Here is Gregory the Great, commenting on Matthew 25:19-24…
“After a long time the lord of those servants came and settled accounts with them… Then he who had received the one talent came and said, ‘Lord, I knew you to be a hard man, reaping where you have not sown, and gathering where you have not scattered seed. And I was afraid, and went and hid your talent in the ground. Look, there you have what is yours.'”
The third servant was unwilling to work with his talent. He returned to his master with his talent. He returned to his master with words of excuse: “Master, I knew that you are hard man reaping where you have not sown, gathering where you have not scattered; being afraid, I went away and hid your talent in the earth. Here it is; see, you have what is yours.” The useless servant called his master hard, and yet he neglected to serve him for profit. He said that he was afraid to invest the talent for interest, when he should have been afraid only of bringing it back to his master without interest.
For many people in the church resemble that servant.

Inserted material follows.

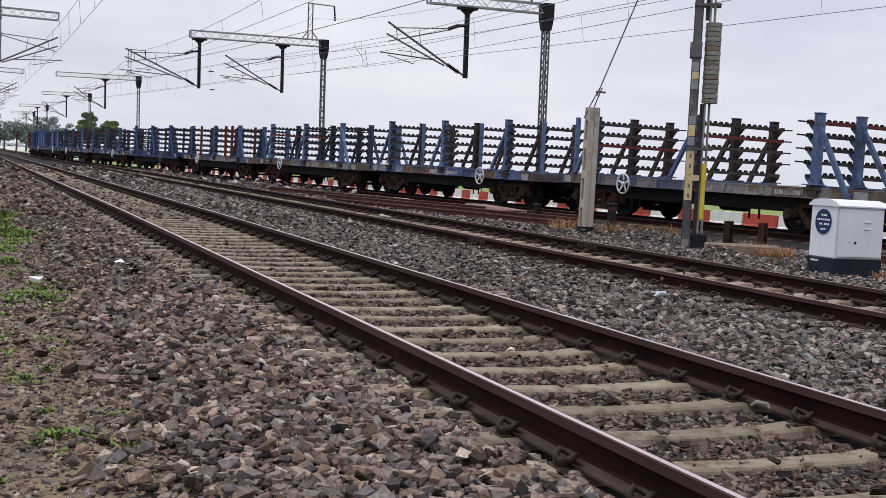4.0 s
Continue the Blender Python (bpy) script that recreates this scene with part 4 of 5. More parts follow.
# ---- anchor post with its guy ----
def anchor_post():
    g = tagged(new("anchor_post"), "weathered concrete anchor post with recessed panels and a guy", "concrete post")
    g.matrix_basis = pose(9.48, 23.26, -0.28, 0, 0, -6)
    s = Shape()
    h = 2.86
    s.box(-0.02, 0.11, -0.13, 0.13, 0, h, bevel=0.015)
    for y0, y1 in ((-0.13, -0.07), (0.07, 0.13)):
        s.box(-0.15, -0.022, y0, y1, 0, h, bevel=0.012)
    for z0, z1 in ((0.0, 0.10), (0.62, 0.80), (1.28, 1.46), (1.94, 2.12), (2.56, h)):
        s.box(-0.145, -0.024, -0.068, 0.068, z0, z1)
    part("post", s.mesh("post", M["concrete"]), g)
    s = Shape()
    s.box(-0.165, 0.125, -0.145, 0.145, 0, 0.20, bevel=0.01)
    part("painted_base", s.mesh("painted_base", M["dark_steel"]), g)
    s = Shape()
    s.rod([(-0.22, 0, h - 0.25), (-0.10, 0, h + 0.02), (0.10, -0.05, h + 0.45)], 0.014, 6)
    s.rod([(0.02, 0.05, h + 0.0), (0.16, -0.02, h + 0.45)], 0.014, 6)
    s.box(0.02, 0.24, -0.06, 0.0, h + 0.33, h + 0.37)
    part("turnbuckle", s.mesh("turnbuckle", M["galv"]), g)
    return g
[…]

They are afraid to attempt a better way of life, but not of resting in idleness. When they think about the fact that they are sinners, the prospect of grasping the ways of holiness alarms them, but they feel no fear at remaining in their wickedness. Peter is a good example. When he was still weak, he saw the miracle of the fishes and said, “Depart from me, O Lord, because I am a sinful man.”
If you regard yourself as a sinner, it is only right that you not drive God away from you! But those who see that they are weak and are for this reason unwilling to improve their habits or way of life are like people admitting that they are sinners and at the same time banishing God. They flee him whom they ought to hallow in themselves; even in the agony of death they so not know where to turn and cling to life.